Ronald Jessup was a distinguished British archaeologist and the author of many outstanding works on the subject. In this book he presents the biography of the Reverend James Douglas, a man who encouraged the process of turning amateur antiquaries, who wanted to fill their curiosity cabinets with coin collections and grave goods, into serious archaeologists studying all of the past and not simply its treasures.
When it comes to Douglas' archaeology, his digs – unfortunately when it came to burial mounds Douglas insisted on using the term ransacking - his publications and presentations to the Royal Society and the Society of Antiquaries, and his correspondence, Ronald Jessup's prose style is ideal. He is knowledgeable and clearly has a great empathy for Douglas and his many problems. Where the biography falls a little is in failing to provide a study of Douglas' very interesting life outside archaeology.
Douglas was not born into the aristocracy. His parents ran the Hercules Pillars Inn in Hyde Park Road, London, which was later demolished to make way for Apsley House. He was educated in Manchester Grammar School, one of his older brothers having made a considerable living in the cloth trade in that area. He showed little of the business acumen of others in his family and, while it is not clear, that may have given rise to his military career. He seems to have been employed by his brother William in Italy, presumably in the export side of William's textile business. When William finally grew tired of his lack of ability and spendthrift habits he and the family arranged for James to enter a military academy in Flanders where he enrolled as a cavalry cadet in the Austrian army, going on to reach the rank of lieutenant. It sounds so interesting, but there is more.
His senior officer, Prince John of Liechtenstein no less, ordered him to travel to England to arrange the purchase of some horses. James returned home and simply never went back. Despite what seems to have been an act of desertion he obtained a commission with the rank of lieutenant in the Leicester Militia and went on to gain employment at the British Board of Ordnance and Corps of Royal Engineers. It seems strange that the Imperial Austrian Army was not pursuing him, especially as later in his life he returned to Flanders and visited Switzerland. I wanted to know more, but all of this is in the first two chapters. After that he settles down to his antiquarianism, his ransacking, his innovative archaeology, and enters the Church – nine chapters of it.

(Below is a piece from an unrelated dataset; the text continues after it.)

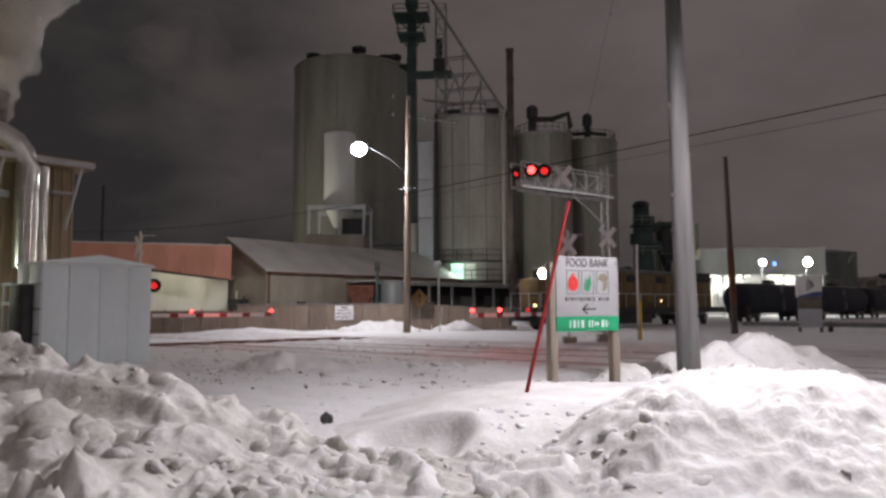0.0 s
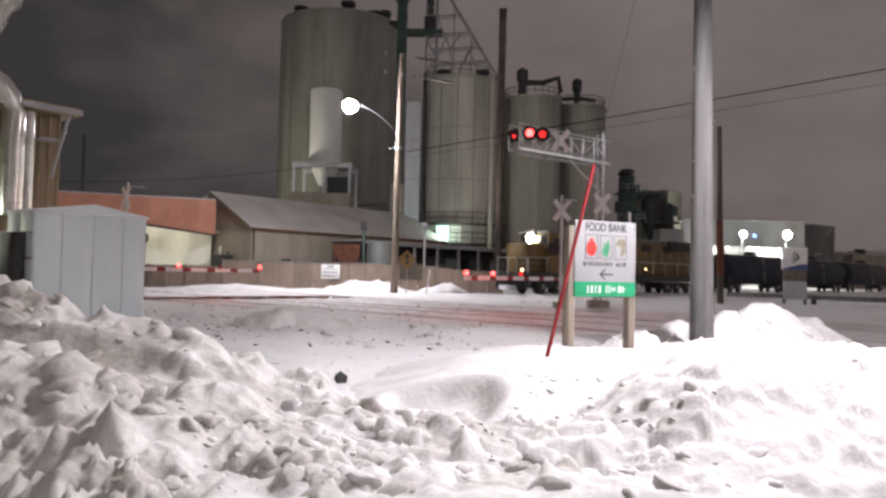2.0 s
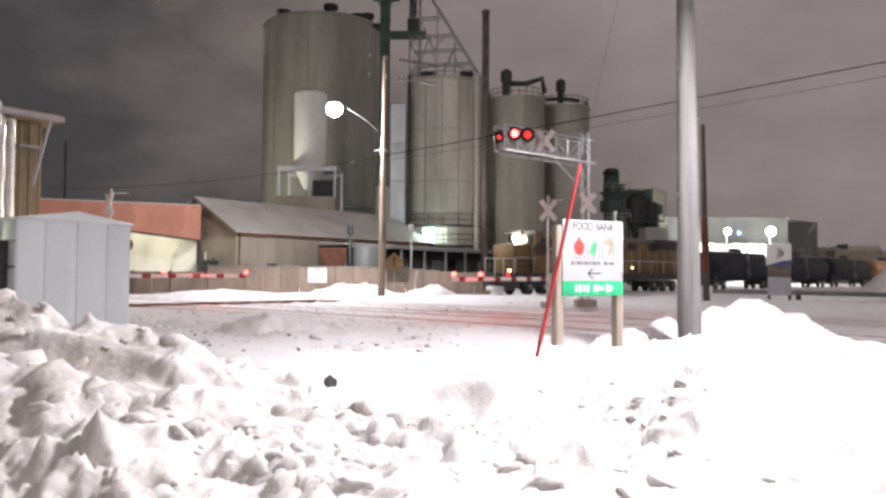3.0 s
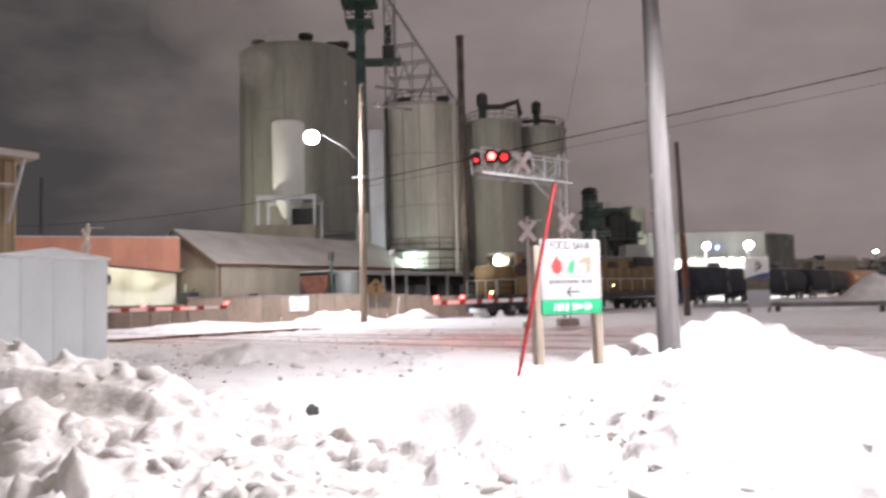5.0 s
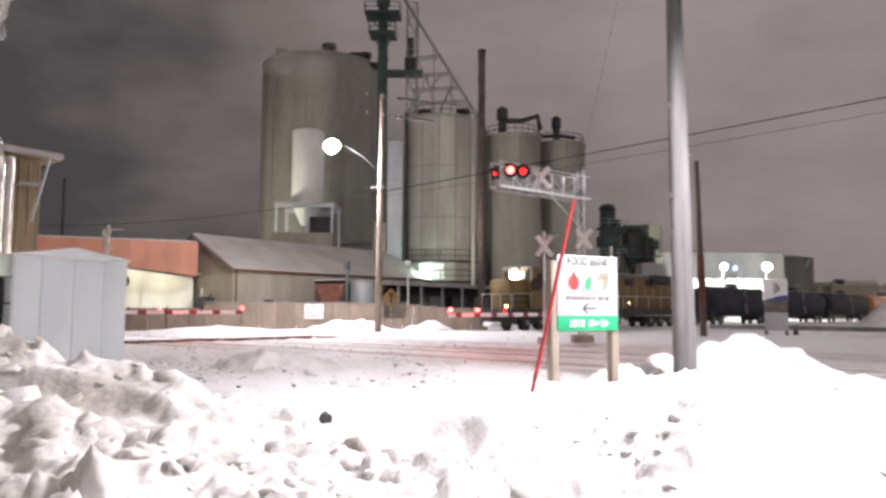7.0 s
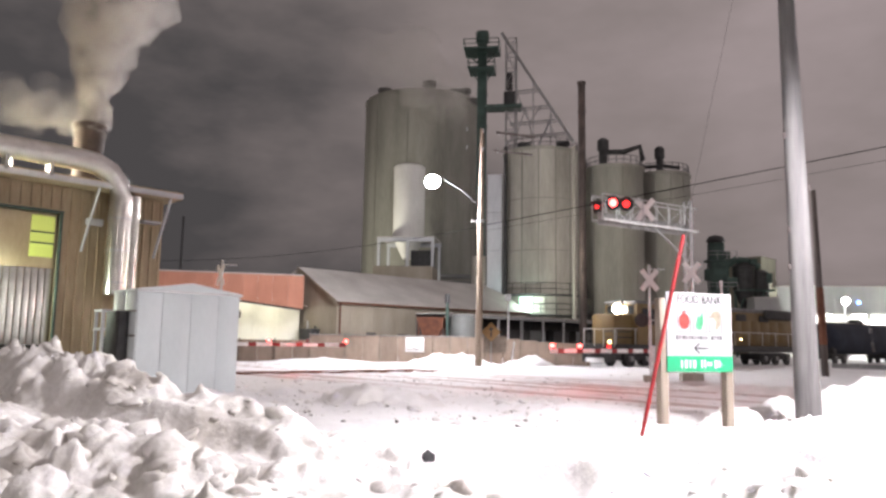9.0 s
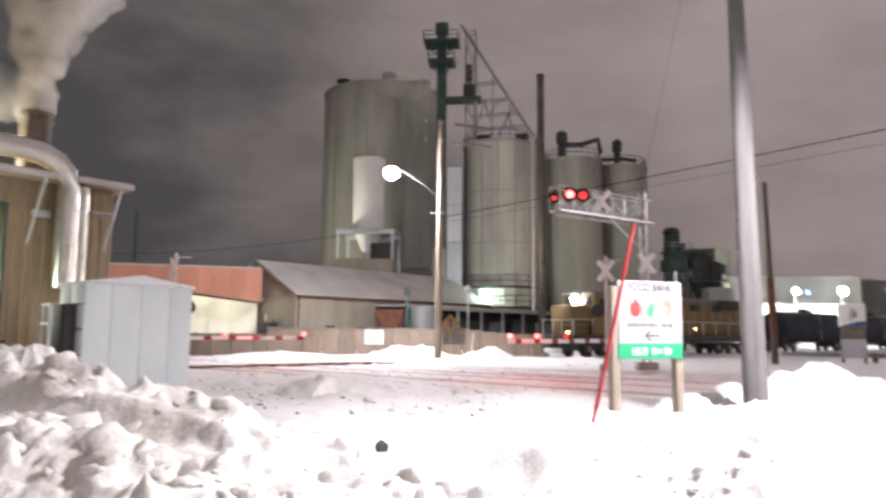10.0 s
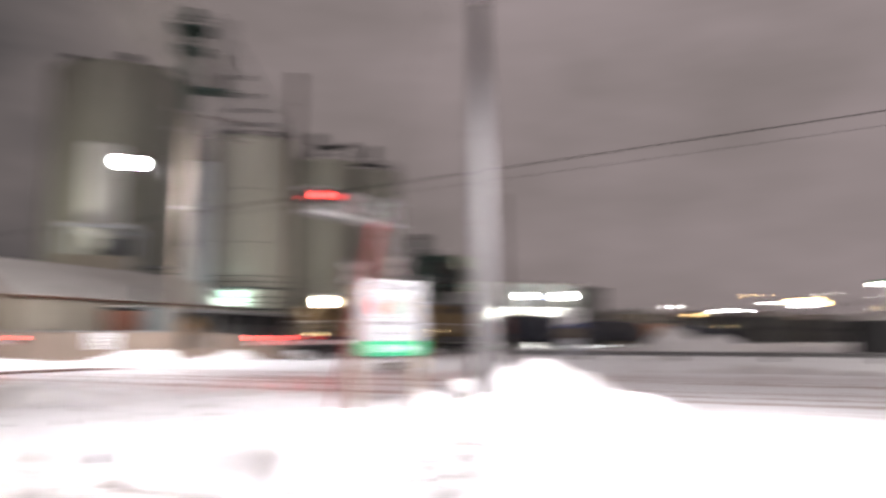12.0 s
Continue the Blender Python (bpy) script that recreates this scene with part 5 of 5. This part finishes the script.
def tank_car(s, length, mat, label):
    c = thing("tank_car", TRAIN @ Matrix.Translation((s, 0, 0)), label, "tank car", "tank cars of the train")
    r, zc = 1.5, 2.4
    bm = nb()
    prof = [(0.15, 0.35), (0.4, 0.9), (0.55, 1.25), (0.85, 1.45), (1.3, 1.5), (length - 1.3, 1.5), (length - 0.85, 1.45), (length - 0.55, 1.25), (length - 0.4, 0.9), (length - 0.15, 0.35)]
    lathe(bm, [(rr, x) for x, rr in prof], 36)
    bmesh.ops.transform(bm, matrix=Matrix.Translation((0, 0, zc)) @ Matrix.Rotation(radians(90), 4, "Y"), verts=bm.verts)
    part("tank", bm, mat, c)
    part("sill", box(nb(), (length / 2, 0, 1.1), (length, 0.9, 0.35)), M_dark, c)
    part("dome", lathe(nb(), [(0.6, zc + 1.35), (0.6, zc + 1.85), (0.45, zc + 1.95)], 20, (length / 2, 0)), M_dark, c)
    for x in (0.9, length - 0.9):
        part("end_saddle", box(nb(), (x, 0, 1.35), (0.7, 2.2, 0.7), None, 0.06), M_dark, c)
    bm = nb()
    for sy in (-0.5, 0.5):
        for k in range(3):
            beam(bm, (length / 2 - 1 + k, sy * 1.5, zc + 1.4), (length / 2 - 1 + k, sy * 1.5, zc + 2.3), 0.05, 0.05)
        beam(bm, (length / 2 - 1, sy * 1.5, zc + 2.3), (length / 2 + 1, sy * 1.5, zc + 2.3), 0.05, 0.05)
    part("dome_railing", bm, M_steel, c)
    bm = nb()
    for sx in (-0.22, 0.22):
        beam(bm, (length / 2 + sx, -1.56, 1.2), (length / 2 + sx, -1.3, zc + 1.2), 0.05, 0.05)
    for k in range(7):
        beam(bm, (length / 2 - 0.22, -1.55 + 0.02 * k, 1.4 + 0.33 * k), (length / 2 + 0.22, -1.55 + 0.02 * k, 1.4 + 0.33 * k), 0.04, 0.04)
    part("ladder", bm, M_steel, c)
    bogie(c, 2.2, 2, 1.75, 0.45)
    bogie(c, length - 2.2, 2, 1.75, 0.45)
    part("top_snow", box(nb(), (length / 2, 0, zc + 1.5), (length - 2.4, 0.9, 0.07), None, 0.03), M_roofsnow, c)


tank_car(28.4, 15.6, M_tank, "black railway tank car with snow along its top")
tank_car(44.6, 16.6, M_tank, "black railway tank car with snow along its top")
tank_car(62.0, 17.6, M_tank, "black railway tank car with snow along its top")
tank_car(80.5, 16.6, M_orangelit, "railway tank car with orange light painted into its enamel")
for k in range(4):
    tank_car(98.0 + 17.4 * k, 16.6, M_tank, "black railway tank car far down the train")
point_lamp("yard_amber", TRAIN @ Vector((90.0, -9.0, 6.5)), 700, (1.0, 0.62, 0.3), 0.3)


# ---- far right: town lights, trees, shed ----
def build_distance():
    rnd = random.Random(5)
    for k in range(11):
        b = rnd.uniform(0.64, 1.2)
        y = rnd.uniform(150, 260)
        x, z = b * y, rnd.uniform(5, 13)
        s = thing("street_lamp", pose(x, y, 0), "small far street lamp in the town", "street lamp", "far street lamps")
        part("pole", rod(nb(), (0, 0, 0), (0, 0, z), 0.1, n=6), M_dark, s)
        bm = nb()
        bmesh.ops.create_icosphere(bm, subdivisions=2, radius=rnd.choice((0.2, 0.25, 0.3)), matrix=Matrix.Translation((0, 0, z)))
        part("lamp", bm, G_town if k % 3 else G_townwhite, s)
    for x, y, z in ((84, 121, 6.3), (86.2, 123, 6.6), (88.5, 122, 6.5), (78, 128, 7.4), (93, 118, 7.8), (98, 116, 7.2)):
        s = thing("street_lamp", pose(x, y, 0), "white far street lamp along the town road", "street lamp", "far street lamps")
        part("pole", rod(nb(), (0, 0, 0), (0, 0, z), 0.1, n=6), M_dark, s)
        part("lamp", box(nb(), (0, 0, z), (0.55, 0.3, 0.2), None, 0.04), G_flood, s)
    for x, y, z in ((171, 200, 13.4), (174, 201, 12.2), (167, 199, 13.0)):
        s = thing("yard_floodlight", pose(x, y, 0), "orange sodium floodlight in the far yard", "floodlight", "far floodlights")
        part("mast", rod(nb(), (0, 0, 0), (0, 0, z), 0.15, n=6), M_dark, s)
        bm = nb()
        bmesh.ops.create_icosphere(bm, subdivisions=2, radius=0.7, matrix=Matrix.Translation((0, 0, z)))
        part("lamp", bm, G_town, s)
    cn = thing("fuel_canopy", pose(131, 121, 0), "bright white fuel station canopy with a green edge", "canopy")
    part("canopy", box(nb(), (3, 3, 12.6), (14, 7, 0.5)), G_townwhite, cn)
    part("canopy_edge", box(nb(), (3, 3, 13.2), (14.4, 7.4, 0.6)), M_green, cn)
    for x in (-2, 8):
        part("column", box(nb(), (x, 3, 6.2), (0.5, 0.5, 12.4)), M_offwhite, cn)
    for k in range(9):
        x, y = rnd.uniform(85, 190), rnd.uniform(165, 215)
        hs = thing("far_building", pose(x, y, 0), "low dark building on the far side of town", "building", "far buildings")
        w, h = rnd.uniform(9, 20), rnd.uniform(4, 8)
        part("wall", box(nb(), (0, 0, h / 2), (w, 8, h)), M_greytank, hs)
        part("roof", prism(nb(), [(-w / 2 - 0.4, h), (w / 2 + 0.4, h), (w / 2 - 1.5, h + 1.6), (-w / 2 + 1.5, h + 1.6)], 8.6, Matrix.Translation((0, -4.3, 0))), M_roofsnow, hs)
        for i in range(3):
            part("window", box(nb(), (-w / 3 + i * w / 3, -4.03, h * 0.55), (1.2, 0.08, 1.1)), G_amber if (i + k) % 4 == 0 else M_glass, hs)
    sd = thing("road_shed", pose(45, 45.5, 0), "dark low shed beside the street", "shed")
    part("wall", box(nb(), (2, 1, 1.4), (5, 3, 2.8)), M_dark, sd)
    part("roof", prism(nb(), [(-0.8, 2.8), (4.8, 2.8), (2, 3.6)], 3.4, Matrix.Translation((0, -0.7, 0))), M_roofsnow, sd)


build_distance()


def tree(x, y, h, seed):
    rnd = random.Random(seed)
    t = thing("bare_tree", pose(x, y, 0), "bare dark winter tree on the skyline", "tree", "bare trees")
    bm = nb()
    rod(bm, (0, 0, 0), (0, 0, h * 0.45), 0.3, 0.18, 8)
    part("trunk", bm, M_treebark, t)
    bm = nb()

    def grow(p, d, ln, r, n):
        q = p + d * ln
        rod(bm, p, q, r, r * 0.6, 5, False)
        if n:
            for _ in range(3):
                e = (d + Vector((rnd.uniform(-0.7, 0.7), rnd.uniform(-0.7, 0.7), rnd.uniform(-0.1, 0.5)))).normalized()
                grow(q, e, ln * rnd.uniform(0.6, 0.8), r * 0.6, n - 1)
    grow(Vector((0, 0, h * 0.42)), Vector((0, 0, 1)), h * 0.2, 0.18, 4)
    part("branches", bm, M_treebark, t)


for k in range(12):
    rr = random.Random(40 + k)
    tree(rr.uniform(88, 150), rr.uniform(120, 165), rr.uniform(7, 11), k)


# ---- steam ----
def steam_material(name, tint, cover):
    m = bpy.data.materials.new(name)
    m.use_nodes = True
    t = m.node_tree
    t.nodes.clear()
    out = t.nodes.new("ShaderNodeOutputMaterial")
    dif = t.nodes.new("ShaderNodeBsdfDiffuse")
    dif.inputs["Color"].default_value = (*tint, 1)
    trl = t.nodes.new("ShaderNodeBsdfTranslucent")
    trl.inputs["Color"].default_value = (*tint, 1)
    both = t.nodes.new("ShaderNodeMixShader")
    both.inputs["Fac"].default_value = 0.5
    clear = t.nodes.new("ShaderNodeBsdfTransparent")
    mix = t.nodes.new("ShaderNodeMixShader")
    co = t.nodes.new("ShaderNodeTexCoord")
    nz = t.nodes.new("ShaderNodeTexNoise")
    nz.inputs["Scale"].default_value, nz.inputs["Detail"].default_value = 1.1, 5
    rg = t.nodes.new("ShaderNodeMapRange")
    rg.inputs["From Min"].default_value, rg.inputs["From Max"].default_value = 0.35, 0.65
    rg.inputs["To Min"].default_value, rg.inputs["To Max"].default_value = cover * 0.4, cover
    t.links.new(co.outputs["Object"], nz.inputs["Vector"])
    t.links.new(nz.outputs["Fac"], rg.inputs["Value"])
    t.links.new(rg.outputs["Result"], mix.inputs["Fac"])
    t.links.new(dif.outputs["BSDF"], both.inputs[1])
    t.links.new(trl.outputs["BSDF"], both.inputs[2])
    t.links.new(clear.outputs["BSDF"], mix.inputs[1])
    t.links.new(both.outputs["Shader"], mix.inputs[2])
    t.links.new(mix.outputs["Shader"], out.inputs["Surface"])
    return m


scene.cycles.transparent_max_bounces = 32
M_steam = steam_material("steam", (0.74, 0.72, 0.69), 0.30)
M_wisp = steam_material("thin_steam", (0.80, 0.78, 0.74), 0.055)


def puffs(radius, height, count, seed, blob=0.5):
    """A rigid clump of overlapping billows that fills a rough cylinder."""
    rnd = random.Random(seed)
    bm = nb()
    for _ in range(count):
        a, q = rnd.uniform(0, 6.283), radius * math.sqrt(rnd.random())
        r = radius * blob * rnd.uniform(0.55, 1.0)
        c = Vector((q * math.cos(a), q * math.sin(a), rnd.uniform(-0.5, 0.5) * height))
        got = bmesh.ops.create_icosphere(bm, subdivisions=3, radius=r, matrix=Matrix.Translation(c))
        for v in got["verts"]:
            v.co += (v.co - c) * (0.38 * noise.fractal(v.co * (1.3 / radius) * 1.6 + Vector((seed, 0, 0)), 1.0, 2.0, 3))
    return bm


STACK_TOP = Matrix.Translation((-15.0, 28.0, 0)) @ Matrix.Rotation(math.atan2(-TRACK.y, -TRACK.x), 4, "Z") @ Vector((3.2, -1.3, 9.9))
steam_rows = []


def build_steam():
    plume = thing("steam_plume", Matrix.Translation(STACK_TOP), "dense tan lit steam plume rising from the stack", "steam")
    z = -0.9
    for k in range(11):
        r = 0.50 + 0.235 * max(0.0, z)
        ob = tagged(part("steam_billow", puffs(r, r * 1.7, 30, k, 0.62), M_steam, plume), kind="stuff")
        steam_rows.append((ob, 0.10 * z, z, 0.20 * k, 1.1 + 0.10 * k))
        z += r * 0.95
    for k, (x, y, zz, r) in enumerate(((-2.2, -1.6, -0.3, 0.9), (-3.0, -2.2, 0.5, 1.1), (-1.6, -1.2, 0.2, 0.8))):
        ob = tagged(part("steam_billow", puffs(r, r, 14, 30 + k, 0.7), M_wisp, plume), kind="stuff")
        steam_rows.append((ob, x, zz, 0.4, 0.8))


build_steam()
wisp_rows = []


def build_wisps():
    for k, (x, y, z, r, vx, vz) in enumerate(((-34, 92, 31, 4.5, 2.2, 0.25), (-40, 94, 37, 5.5, 2.2, 0.3))):
        ob = solid("steam_wisp", puffs(r, r * 0.9, 22, 60 + k, 0.6), M_wisp, "thin drifting wisp of steam above the silos", "steam", "drifting steam", "stuff")
        wisp_rows.append((ob, x, y, z, vx, vz, k))


build_wisps()


def motions():
    """Each billow climbs and turns about its upright axis while the plume leans and swings."""
    for ob, lean, z, phase, rise in steam_rows:
        rows = []
        for i in range(13):
            t = float(i)
            rows.append((t, pose(lean + 0.10 * math.sin(0.9 * t + phase), 0.08 * math.cos(0.7 * t + phase), z + rise * 0.085 * t, 0, 0, 16 * t + 40 * phase)))
        walk(ob, rows)
    for ob, x, y, z, vx, vz, k in wisp_rows:
        walk(ob, [(float(t), pose(x + vx * t, y, z + vz * t, 0, 0, 4 * t + 30 * k)) for t in range(13)])


motions()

It is certainly interesting to find out that Douglas was one of the first to develop the techniques of field archaeology and to discuss the use of crop marks – obviously viewed from a hill or ridge overlooking the field and not from the air – and to use his own drawings to depict excavations and finds accurately. However, the man behind it tends to disappear with only a few hints of his individuality as a character emerging. In his letters to a fellow antiquary, Henry Faussett, he insists on the playful familiarity of referring to Henry's children as “the brats” and his attitude to his persistent lack of cash, which must have tormented his wife, seems to have been not unlike Mr. Micawber. Of the book's 282 pages of text, 104 are given over to reproducing a selection of his letters to his various colleagues. That may be an indication of a shortage of source material for a full biography and, as it goes, that leaves the book interesting but frustrating.